Зато с необычайной до этого остротой воспринимал теперь Уроз запахи. Он различал доносимые издалека ароматы трав, древесной коры и даже воды. В ветре с гор он различал даже запах различных камней. Вдруг он поднял голову и стал принюхиваться к темноте. Оттуда навстречу ему потянуло чем-то отличным от запахов растений, речки и камней. Он подумал вслух:
– Откуда этот дым?
Мокки остановил коня. Что?.. Дым… огонь… люди…
– Что ты говоришь? Что ты сказал? – закричал он.
Уроз его не слышал. От резкой остановки он покачнулся.
"Бредит", – подумал Мокки. И пошел дальше. Уроз держался в седле, сам того не замечая. Он потерял сознание. А когда наполовину пришел в себя, запах дыма стал сильнее. Он наполнил все его тело, укрепляя дух. Уроз открыл глаза. Голова больше не кружилась. И боль тоже слегка утихла. Он спросил:
– Где юрта?
– О какой юрте ты говоришь? – спросил Мокки.
– О той, дурак, от которой идет дым, – ответил Уроз.
– Дым… ну, да… дым, – шептал Мокки, – дым от твоих бедных мозгов… дым…
Но тут же перестал шептать, перестал даже размышлять. Теперь и он почувствовал запах, от которого забыл все прочие запахи: воды, камней и деревьев. Это был плотный, почти осязаемый запах дыма, весь пропитанный, будто благовонием, ароматом растопленного бараньего жира. Мокки потянул Джехола и сам почти побежал.
– Скорей, – говорил Уроз. – К юрте, скорей!
От холода, пронизывающего до костей, от одиночества и изнуряющей болезни, запахи очага и кухни, сменяющие друг друга, подгоняющие друг друга, тут же превращались в манящие образы. Жаркий огонь… горячий медный самовар… стены… крыша, уходящая ввысь… ковры, подушки, одеяла ярких цветов, лежащие на земле, на чарпаях… И чапаны, плетки… Родные, дружеские, спокойные лица…

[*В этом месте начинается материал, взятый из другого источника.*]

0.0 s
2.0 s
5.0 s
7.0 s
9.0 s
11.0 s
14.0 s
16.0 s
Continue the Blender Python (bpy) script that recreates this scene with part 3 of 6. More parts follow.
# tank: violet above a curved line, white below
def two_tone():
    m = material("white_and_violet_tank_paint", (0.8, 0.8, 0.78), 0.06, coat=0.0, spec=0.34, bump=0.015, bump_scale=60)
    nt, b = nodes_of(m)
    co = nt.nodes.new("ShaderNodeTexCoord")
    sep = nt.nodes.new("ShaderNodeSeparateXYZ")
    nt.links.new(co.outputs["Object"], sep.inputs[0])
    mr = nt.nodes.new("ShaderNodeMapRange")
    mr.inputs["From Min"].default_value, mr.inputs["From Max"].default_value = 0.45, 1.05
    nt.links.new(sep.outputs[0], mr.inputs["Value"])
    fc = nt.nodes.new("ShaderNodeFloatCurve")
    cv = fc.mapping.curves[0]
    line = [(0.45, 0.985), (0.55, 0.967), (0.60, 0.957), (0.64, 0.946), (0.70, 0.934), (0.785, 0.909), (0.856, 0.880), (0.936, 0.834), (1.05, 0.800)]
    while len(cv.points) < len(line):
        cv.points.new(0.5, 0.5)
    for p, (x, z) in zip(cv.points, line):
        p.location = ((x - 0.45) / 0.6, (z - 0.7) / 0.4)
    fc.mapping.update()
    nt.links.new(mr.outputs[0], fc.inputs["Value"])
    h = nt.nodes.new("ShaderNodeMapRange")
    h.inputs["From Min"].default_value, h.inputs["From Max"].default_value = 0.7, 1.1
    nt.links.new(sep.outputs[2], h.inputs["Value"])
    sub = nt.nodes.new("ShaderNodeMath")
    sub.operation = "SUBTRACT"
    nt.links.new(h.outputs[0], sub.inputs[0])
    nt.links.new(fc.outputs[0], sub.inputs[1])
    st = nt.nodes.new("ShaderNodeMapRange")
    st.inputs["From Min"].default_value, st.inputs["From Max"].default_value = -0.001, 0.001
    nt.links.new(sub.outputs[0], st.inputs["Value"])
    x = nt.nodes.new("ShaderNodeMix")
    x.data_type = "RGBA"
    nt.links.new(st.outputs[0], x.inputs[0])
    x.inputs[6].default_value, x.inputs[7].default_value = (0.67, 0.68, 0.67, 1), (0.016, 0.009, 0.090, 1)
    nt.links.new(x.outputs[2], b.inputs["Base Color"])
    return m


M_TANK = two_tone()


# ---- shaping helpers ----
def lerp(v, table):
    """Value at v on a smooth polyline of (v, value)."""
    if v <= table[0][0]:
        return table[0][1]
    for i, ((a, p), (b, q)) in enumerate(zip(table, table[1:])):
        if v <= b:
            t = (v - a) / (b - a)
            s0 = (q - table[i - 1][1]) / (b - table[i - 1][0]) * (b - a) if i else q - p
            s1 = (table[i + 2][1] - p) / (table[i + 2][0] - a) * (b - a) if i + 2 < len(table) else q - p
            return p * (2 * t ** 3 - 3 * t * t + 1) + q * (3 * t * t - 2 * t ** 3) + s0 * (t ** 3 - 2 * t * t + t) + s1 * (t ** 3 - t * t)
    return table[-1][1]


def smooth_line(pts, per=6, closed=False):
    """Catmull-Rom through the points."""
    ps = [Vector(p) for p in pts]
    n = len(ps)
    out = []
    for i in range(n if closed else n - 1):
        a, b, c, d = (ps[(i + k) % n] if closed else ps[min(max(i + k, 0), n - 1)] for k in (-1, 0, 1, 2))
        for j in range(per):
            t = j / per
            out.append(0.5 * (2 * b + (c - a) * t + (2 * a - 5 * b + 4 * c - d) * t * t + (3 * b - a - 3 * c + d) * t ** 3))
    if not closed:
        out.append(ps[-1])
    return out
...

Такой была степная юрта, тяжелая внизу, легкая и заостренная вверху, сделанная из прутьев и войлока, в которой родился и провел свое детство Уроз. И теперь, когда в голове смешались все времена и все места, именно к такой юрте и вели его спирали горячечного воображения. А толчки седла казались качанием колыбели.

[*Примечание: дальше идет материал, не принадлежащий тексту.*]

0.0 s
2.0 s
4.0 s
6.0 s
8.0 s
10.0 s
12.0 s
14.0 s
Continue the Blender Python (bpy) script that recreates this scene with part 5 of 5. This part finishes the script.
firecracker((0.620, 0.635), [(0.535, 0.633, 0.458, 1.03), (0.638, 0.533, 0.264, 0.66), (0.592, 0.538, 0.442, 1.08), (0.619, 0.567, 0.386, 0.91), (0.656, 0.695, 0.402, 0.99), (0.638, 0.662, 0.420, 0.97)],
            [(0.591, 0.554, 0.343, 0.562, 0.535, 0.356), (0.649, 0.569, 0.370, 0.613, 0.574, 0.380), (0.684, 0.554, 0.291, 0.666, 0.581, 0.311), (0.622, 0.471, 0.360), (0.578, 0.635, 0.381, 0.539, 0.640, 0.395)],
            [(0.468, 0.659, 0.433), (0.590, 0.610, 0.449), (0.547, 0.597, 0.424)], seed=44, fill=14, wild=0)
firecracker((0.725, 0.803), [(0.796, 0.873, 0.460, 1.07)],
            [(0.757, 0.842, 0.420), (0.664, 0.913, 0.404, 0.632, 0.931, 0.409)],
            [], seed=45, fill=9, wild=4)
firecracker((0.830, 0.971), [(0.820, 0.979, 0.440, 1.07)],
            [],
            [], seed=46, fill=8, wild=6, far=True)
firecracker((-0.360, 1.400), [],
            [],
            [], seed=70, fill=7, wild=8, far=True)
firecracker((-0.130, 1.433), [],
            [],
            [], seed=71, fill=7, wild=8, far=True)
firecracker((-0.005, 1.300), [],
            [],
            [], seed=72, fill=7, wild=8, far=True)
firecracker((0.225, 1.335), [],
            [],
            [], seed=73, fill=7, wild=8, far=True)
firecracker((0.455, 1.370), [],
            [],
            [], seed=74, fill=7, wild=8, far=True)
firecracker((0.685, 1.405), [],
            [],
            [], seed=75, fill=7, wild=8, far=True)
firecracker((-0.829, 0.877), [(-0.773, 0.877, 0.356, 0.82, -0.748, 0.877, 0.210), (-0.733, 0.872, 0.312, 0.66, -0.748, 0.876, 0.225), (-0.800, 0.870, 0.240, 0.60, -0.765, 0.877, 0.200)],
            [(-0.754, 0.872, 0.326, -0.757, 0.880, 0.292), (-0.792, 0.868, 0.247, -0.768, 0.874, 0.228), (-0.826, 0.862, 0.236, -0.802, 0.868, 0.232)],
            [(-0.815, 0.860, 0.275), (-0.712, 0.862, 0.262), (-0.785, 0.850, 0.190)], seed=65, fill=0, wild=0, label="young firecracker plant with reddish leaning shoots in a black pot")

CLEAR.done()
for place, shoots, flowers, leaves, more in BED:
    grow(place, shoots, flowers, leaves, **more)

– Ну вот, – крикнул Мокки. – Добрались!
Уроз открыл глаза, потом закрыл, снова открыл. Тщетно. Где был тот магический круг? То былое пристанище? Откуда взялся этот бедный, задымленный очаг, где горело чуть-чуть хвороста? Эти криво висящие грязные и дырявые куски коричневой ткани? Эти изнуренные лица? Эти драные одежды?
Длинный, худой мужчина и необъятных размеров женщина вышли и низко поклонились путникам.
– Добро пожаловать к нам, и да приютит вас наша бедная лачуга наилучшим образом, – сказали они одновременно.
Раболепие их поз и даже их голосов было так отвратительно, что к Урозу вернулось чувство реальности. В горных долинах Гиндукуша степные юрты не привились. И попал он, со своей болью и усталостью, не в семью благородных всадников, а к людям еще более презренным, чем джат, – к людям малого кочевого племени, живущим грабежом и попрошайничеством. На сезонные работы их нанимали за смехотворные цены. Причиной всеобщего презрения к ним была вовсе не их бедность. Гордая нищета вызывает скорее уважение. У этих же страх перед бедностью пересилил и честь, и желание соблюдать приличия. Не было такого недостойного поступка, который бы они не согласились совершить за самую что ни на есть малую мзду.
Грузная женщина и мужчина с тоненькими, как у паука, конечностями склонились перед Джехолом. По мере того, как из тени, преодолеваемой светом от костра, отчетливее проступали формы великолепного коня, они опускали головы все ниже, гнули спины все сильнее.